В гостиной у него состоялся разговор с госпожой Бахлер. За окнами уже смеркалось. Доктор Грундль проявил некоторый скептицизм, заметив в молодой женщине своего рода энтузиазм и радость (как она полагала) по поводу возможного улучшения жизни чужих ей людей (социально-этический энтузиазм, так это назвал про себя доктор Грундль).

- Поверьте мне, сударыня, - сказал он, - человек всегда находится на том месте, которое ему предназначено. Но, как видите, мне это не помешало проторить дорогу для ваших добрых намерений касательно этих особ. Однако мой опыт - я приобрел его с людьми вроде наших достославных Фини и Феверль - все же остается в силе. Это, конечно, не дает мне права отрицать или предать забвению то, что они вели себя храбро и самоотверженно, пожалуй, лишь слишком опрометчиво, чтобы приписать это чисто внутреннему порыву.

Однако его слова проходили мимо ее ушей. Возможно, потому, что не только нравственное возбуждение повергало ее в трепет, но она не могла позабыть, от какого несказанного горя спасли ее обе эти женщины.

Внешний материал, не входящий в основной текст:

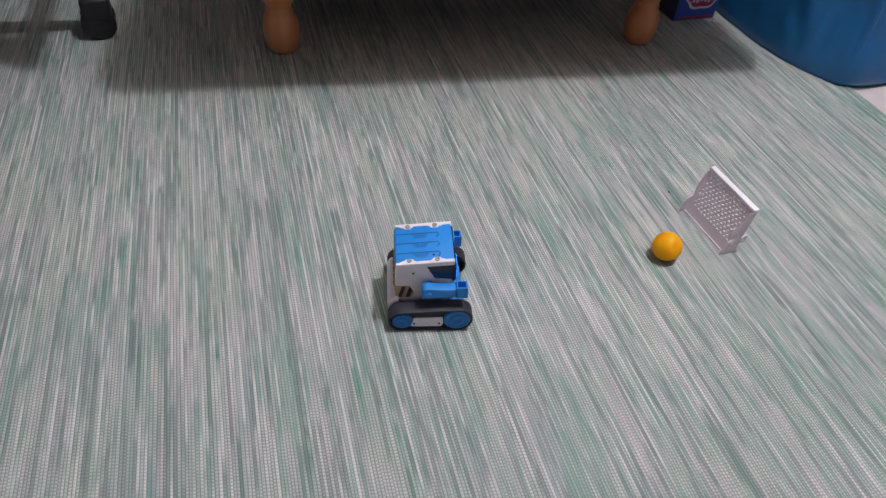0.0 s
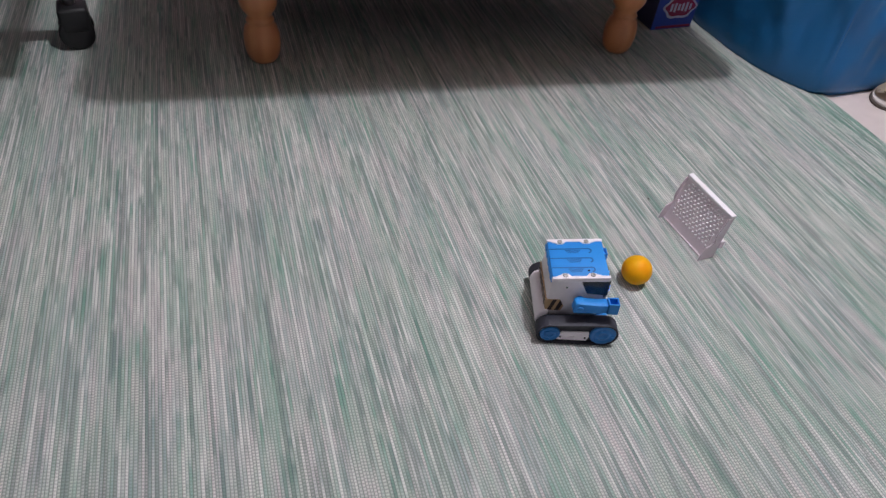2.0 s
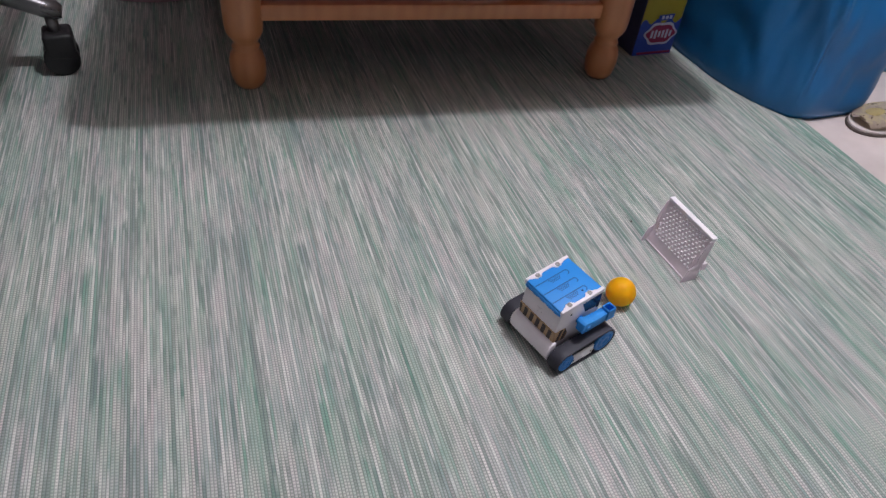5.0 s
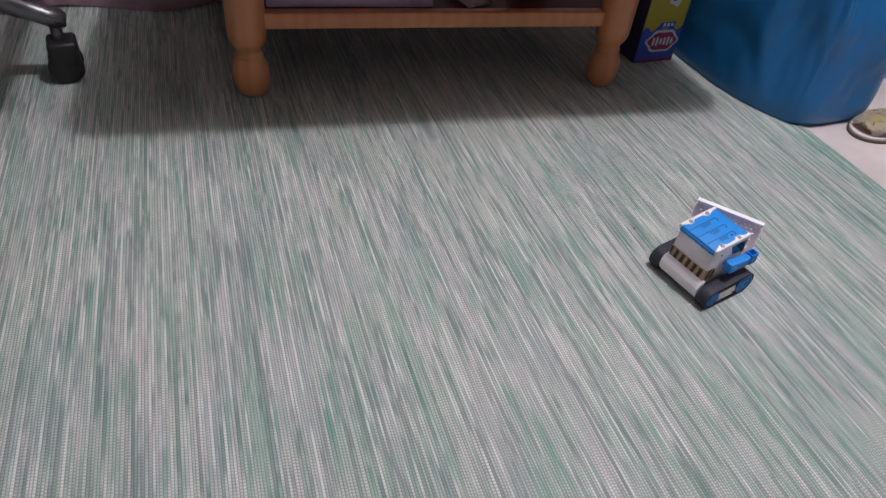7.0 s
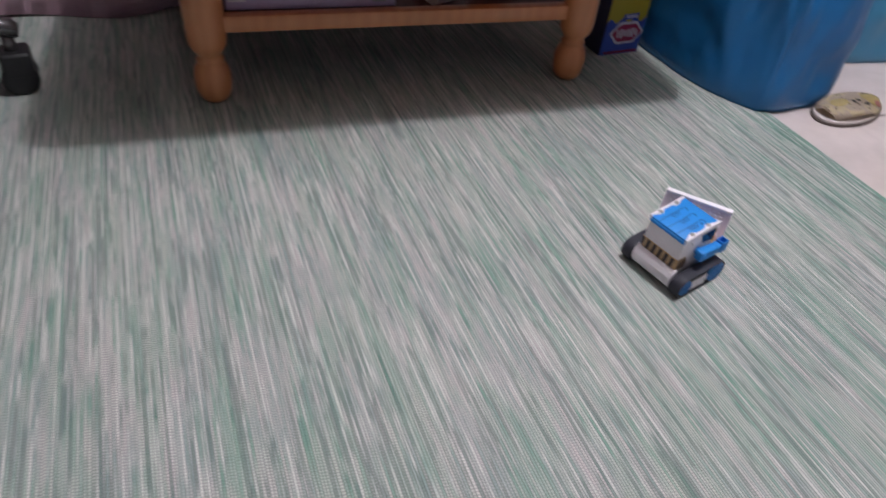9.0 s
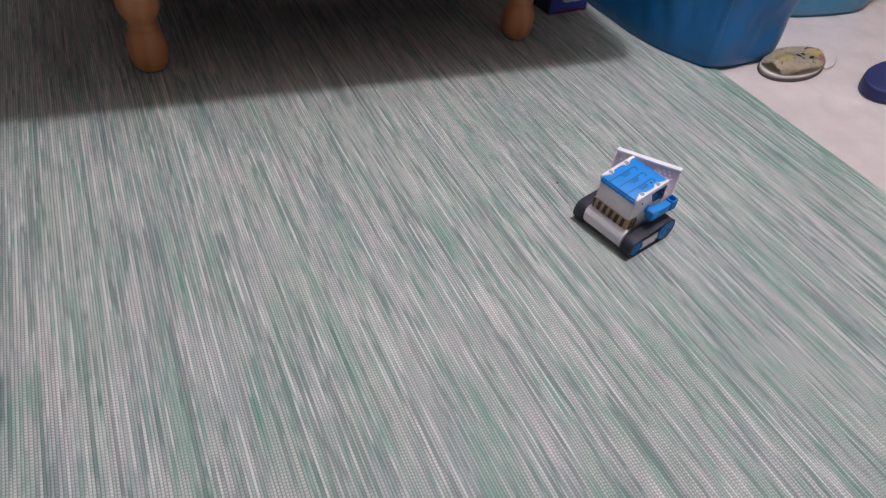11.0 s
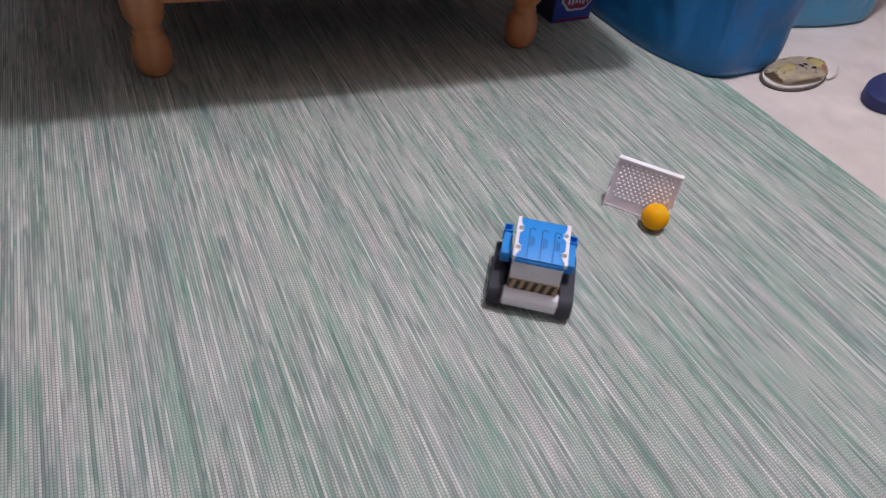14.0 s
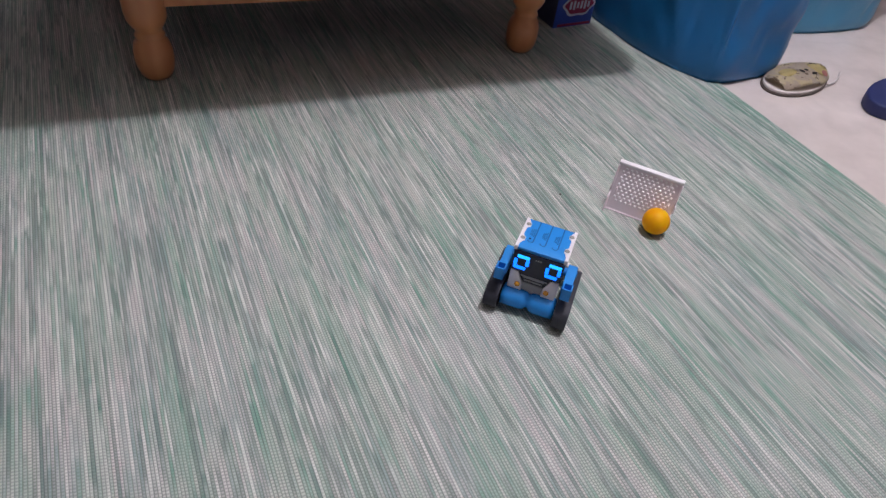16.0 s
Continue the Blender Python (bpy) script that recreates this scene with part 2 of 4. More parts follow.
def block(x0, x1, y0, y1, z0, z1, bevel=0.0, seg=2, bm=None):
    own = bmesh.new()
    bmesh.ops.create_cube(own, size=1)
    for v in own.verts:
        v.co = Vector(((x0 + x1) / 2 + v.co.x * (x1 - x0), (y0 + y1) / 2 + v.co.y * (y1 - y0), (z0 + z1) / 2 + v.co.z * (z1 - z0)))
    if bevel:
        bmesh.ops.bevel(own, geom=own.edges[:], offset=bevel, segments=seg, profile=0.5, affect="EDGES")
    return merge(bm, own)


def merge(bm, own):
    if bm is None:
        return own
    mesh = bpy.data.meshes.new("tmp")
    own.to_mesh(mesh)
    own.free()
    bm.from_mesh(mesh)
    bpy.data.meshes.remove(mesh)
    return bm


def prism(points, a0, a1, axis="y", bevel=0.0, seg=2, bm=None):
    """A flat outline drawn out along an axis: y (outline in x, z), x (outline in y, z) or z (outline in x, y)."""
    own = bmesh.new()
    place = {"y": lambda p, a: (p[0], a, p[1]), "x": lambda p, a: (a, p[0], p[1]), "z": lambda p, a: (p[0], p[1], a)}[axis]
    lo = [own.verts.new(place(p, a0)) for p in points]
    hi = [own.verts.new(place(p, a1)) for p in points]
    own.faces.new(lo)
    own.faces.new(hi[::-1])
    for i in range(len(points)):
        j = (i + 1) % len(points)
        own.faces.new((lo[j], lo[i], hi[i], hi[j]))
    bmesh.ops.recalc_face_normals(own, faces=own.faces[:])
    if bevel:
        bmesh.ops.bevel(own, geom=own.edges[:], offset=bevel, segments=seg, profile=0.5, affect="EDGES", clamp_overlap=True)
    return merge(bm, own)


def turned(profile, n=32, m=None, bm=None):
    """A solid of revolution about z from (radius, height) pairs."""
    own = bmesh.new()
    rings = []
    for r, z in profile:
        rings.append([own.verts.new((r * math.cos(2 * math.pi * k / n), r * math.sin(2 * math.pi * k / n), z)) for k in range(n)])
    for a, b in zip(rings, rings[1:]):
        for k in range(n):
            own.faces.new((a[k], a[(k + 1) % n], b[(k + 1) % n], b[k]))
    own.faces.new(rings[0][::-1])
    own.faces.new(rings[-1])
    if m is not None:
        own.transform(m)
    return merge(bm, own)


def tube(points, radius, n=10, bm=None):
    own = bmesh.new()
    rings = []
    for i, p in enumerate(points):
        p = Vector(p)
        d = (Vector(points[min(i + 1, len(points) - 1)]) - Vector(points[max(i - 1, 0)])).normalized()
        u = d.cross(Vector((0.13, 0.31, 0.94))).normalized()
        w = d.cross(u)
        rings.append([own.verts.new(p + radius * (u * math.cos(2 * math.pi * k / n) + w * math.sin(2 * math.pi * k / n))) for k in range(n)])
    for a, b in zip(rings, rings[1:]):
        for k in range(n):
            own.faces.new((a[k], a[(k + 1) % n], b[(k + 1) % n], b[k]))
    own.faces.new(rings[0][::-1])
    own.faces.new(rings[-1])
    bmesh.ops.recalc_face_normals(own, faces=own.faces[:])
    return merge(bm, own)


def thing(name, m, label, category, group=""):
    ob = new(name)
    ob.matrix_basis = m
    return tagged(ob, label, category, group)


LIE_Y = Matrix.Rotation(radians(-90), 4, "X")  # z axis to y
LIE_X = Matrix.Rotation(radians(90), 4, "Y")  # z axis to x


# ---- the room ----
def room():
    x0, x1, y0, y1, h = -3.0, 3.4, -2.2, 3.3, 2.6
    floor = part("floor", block(x0, x1, y0, y1, -0.15, -0.005), M_TILE)
    tagged(floor, "glossy pinkish white marble-veined stone floor", "floor", kind="structure")
    for name, box in (("wall_north", (x0, x1, y1, y1 + 0.15)), ("wall_south", (x0, x1, y0 - 0.15, y0)),
                      ("wall_west", (x0 - 0.15, x0, y0 - 0.15, y1 + 0.15)), ("wall_east", (x1, x1 + 0.15, y0 - 0.15, y1 + 0.15))):
        # unseen south wall kept paler and bluish to bounce fill light
        pale = name == "wall_south"
        tagged(part(name, block(*box, -0.15, h), M_WALL_BOUNCE if pale else M_WALL), "unseen bluish grey plaster wall that bounces fill light" if pale else "plain taupe painted plaster wall", "wall", kind="structure")
    tagged(part("ceiling", block(x0 - 0.15, x1 + 0.15, y0 - 0.15, y1 + 0.15, h, h + 0.12), M_CEIL), "plain pale grey painted ceiling", "ceiling", kind="structure")


def rug():
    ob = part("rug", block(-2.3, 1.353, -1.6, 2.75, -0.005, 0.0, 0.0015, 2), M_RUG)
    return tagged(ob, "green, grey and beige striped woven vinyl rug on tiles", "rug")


# ---- the wooden table ----
TABLE = pose(0.656, 1.664, 0, 0, 0, -5.2)


def rounded_box(x0, x1, y0, y1, r):
    pts = []
    for cx, cy, a in ((x1 - r, y1 - r, 0), (x0 + r, y1 - r, 90), (x0 + r, y0 + r, 180), (x1 - r, y0 + r, 270)):
        pts += [(cx + r * math.cos(radians(a + 15 * k)), cy + r * math.sin(radians(a + 15 * k))) for k in range(7)]
    return pts


def low_table():
    root = thing("wooden_table", TABLE, "low varnished pine table with turned legs and maroon shelf", "table")
    hx, depth = 0.352, 0.40
    foot = [(0.012, 0.0), (0.022, 0.001), (0.0275, 0.008), (0.031, 0.020), (0.0325, 0.034), (0.0320, 0.050), (0.0285, 0.064), (0.0235, 0.071),
            (0.0225, 0.074), (0.0250, 0.077), (0.0225, 0.081), (0.0215, 0.085), (0.0235, 0.090), (0.0290, 0.098), (0.0325, 0.106),
            (0.0338, 0.120), (0.0340, 0.150), (0.0340, 0.235), (0.034, 0.25), (0.027, 0.262), (0.030, 0.275), (0.033, 0.30), (0.033, 0.412)]
    first = None
    for sx, y in ((-1, 0), (1, 0), (-1, depth), (1, depth)):
        if first is None:
            first = part("leg", turned(foot, 36), M_WOOD, root, "turned pine leg with a bulb foot", 40, Matrix.Translation((sx * hx, y, 0)))
        else:
            leg = new("leg", first.data)
            leg.parent, leg.matrix_basis = root, pose(sx * hx, y, 0, 0, 0, 70 * y + 40 * sx)
    part("front_rail", block(-hx + 0.03, hx - 0.03, -0.012, 0.012, 0.126, 0.155, 0.003), M_WOOD, root, smooth=35)
    part("back_rail", block(-hx + 0.03, hx - 0.03, depth - 0.012, depth + 0.012, 0.126, 0.155, 0.003), M_WOOD, root, smooth=35)
    for sx in (-1, 1):
        part("side_rail", block(sx * hx - 0.011, sx * hx + 0.011, 0.03, depth - 0.03, 0.126, 0.155, 0.003), M_WOOD, root, smooth=35)
    part("shelf", block(-hx + 0.012, hx - 0.012, 0.0125, depth - 0.0125, 0.138, 0.151, 0.001), M_SHELF, root, "maroon shelf board")
    for y in (0, depth):
        part("top_rail", block(-hx + 0.03, hx - 0.03, y - 0.012, y + 0.012, 0.385, 0.412, 0.003), M_WOOD, root, smooth=35)
    part("tabletop", prism(rounded_box(-hx - 0.107, hx + 0.205, -0.219, depth + 0.07, 0.05), 0.412, 0.440, "z", 0.006, 3), M_WOOD, root, "overhanging pine tabletop", 35)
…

"Веверка" по-немецки значит "белка"; конечно, земляная груша ничего общего не имела с этим зверьком (разве что острые зубы, которыми Она грызла своего оболтуса). Но есть ведь особы женского пола, именуемые, к примеру, "Маргаритой", то есть "жемчужиной", которых хочется поскорее скормить свиньям, или "Розой", хотя при ближайшем рассмотрении оказывается, что на ветке торчит один-единственный шип, а больше ничего там и в помине нет.